[What is needed]
Set the listing down again in full, word for word, with the pictures left out.

[Recorded information]
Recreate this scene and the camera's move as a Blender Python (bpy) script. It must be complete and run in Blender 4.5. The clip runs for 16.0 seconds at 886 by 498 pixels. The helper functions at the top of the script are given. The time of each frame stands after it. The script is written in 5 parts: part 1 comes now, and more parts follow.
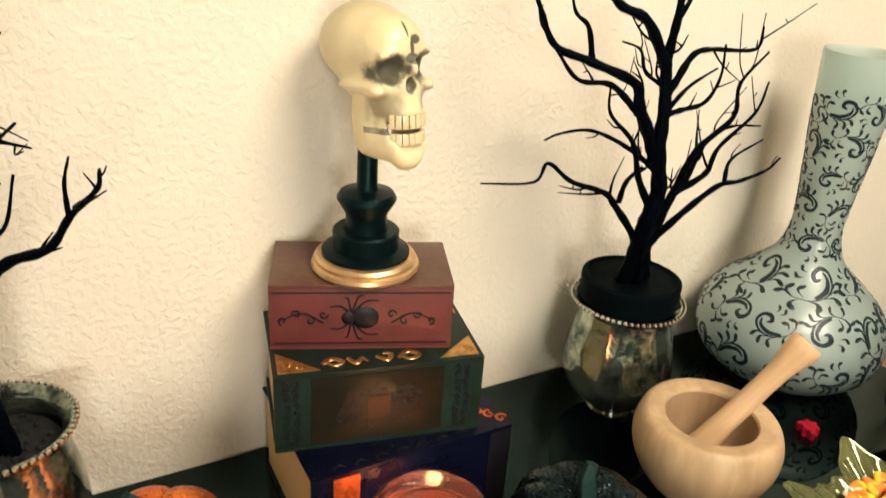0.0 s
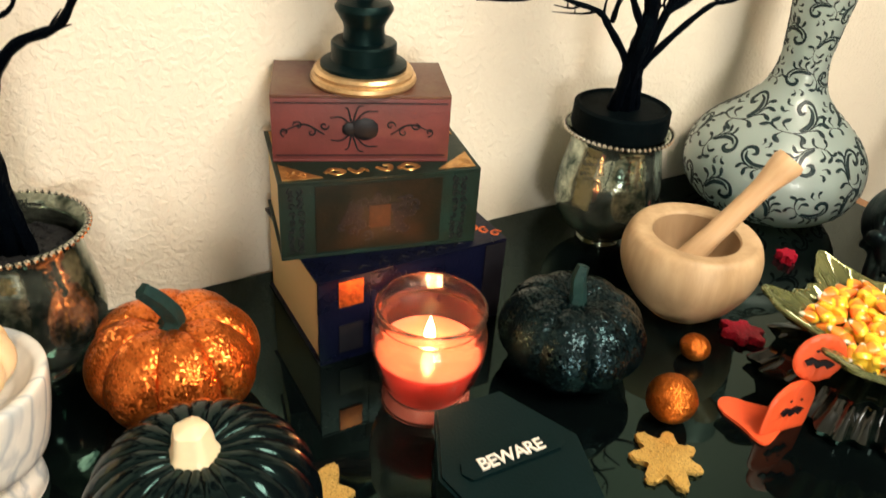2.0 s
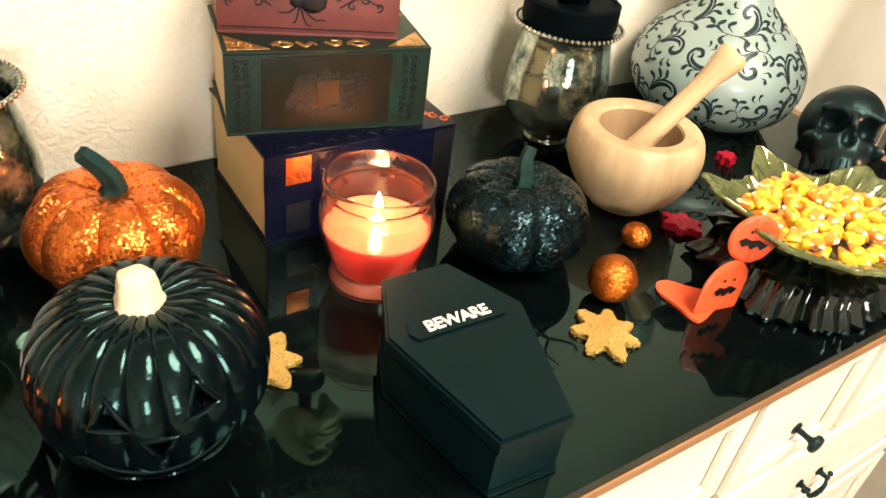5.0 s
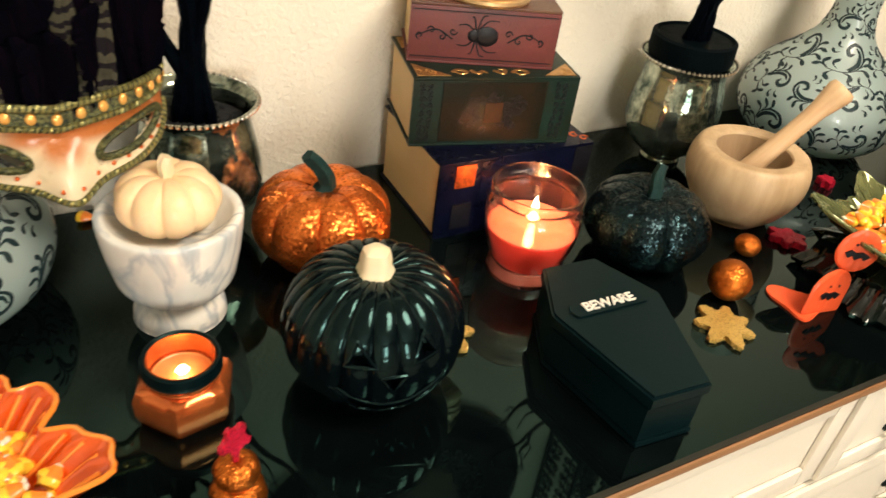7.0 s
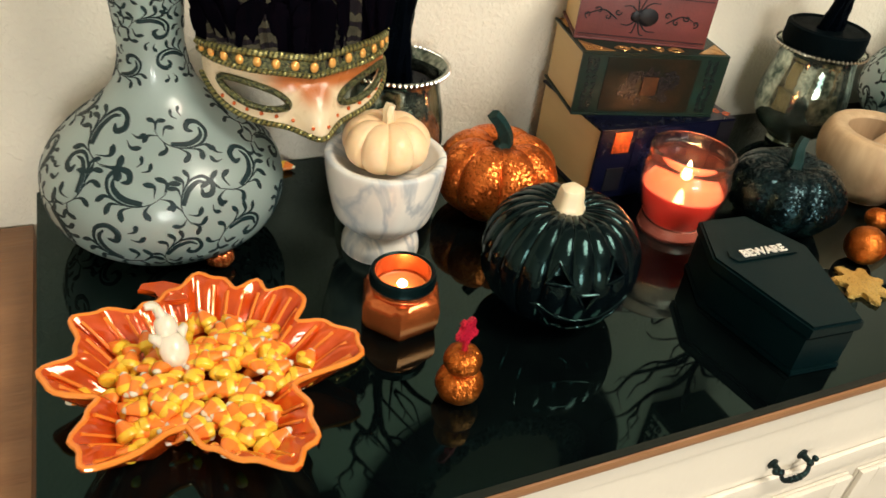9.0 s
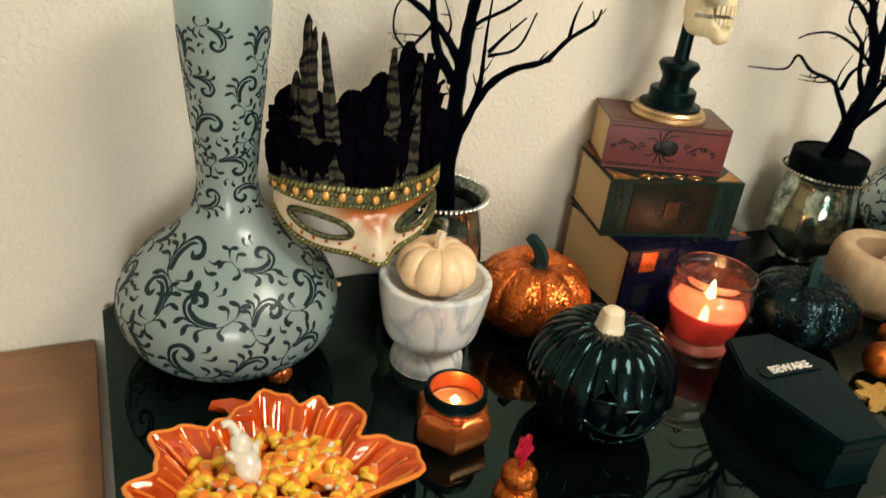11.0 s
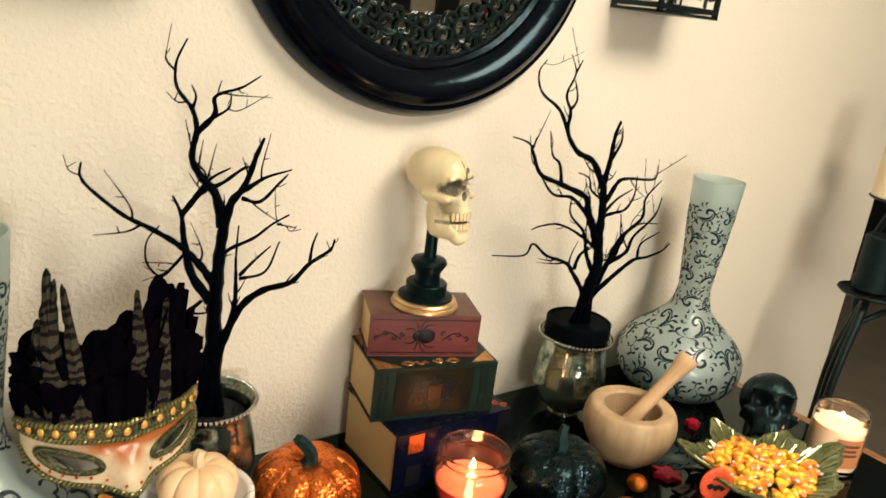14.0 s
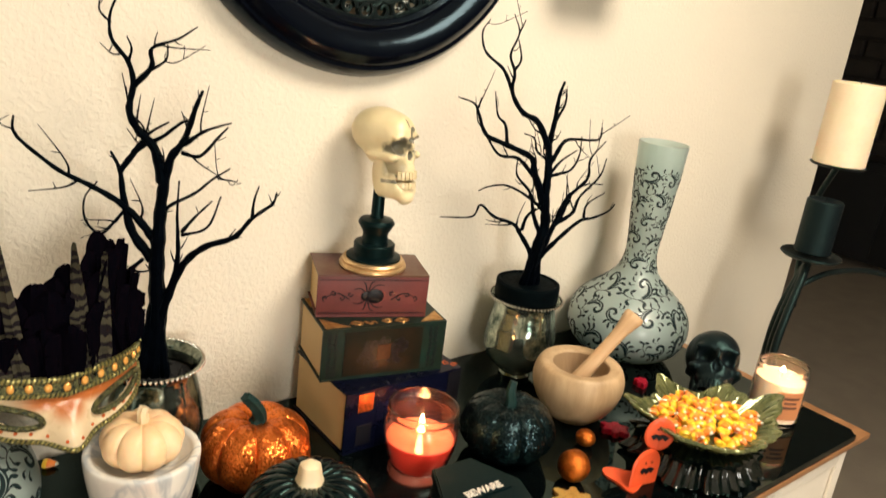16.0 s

[Exercise response]
Recreate this scene and the camera's move as a Blender Python (bpy) script. It must be complete and run in Blender 4.5. The clip runs for 16.0 seconds at 886 by 498 pixels. The helper functions at the top of the script are given. The time of each frame stands after it. The script is written in 5 parts: part 1 comes now, and more parts follow.
0.0 s
2.0 s
5.0 s
7.0 s
9.0 s
11.0 s
14.0 s
16.0 s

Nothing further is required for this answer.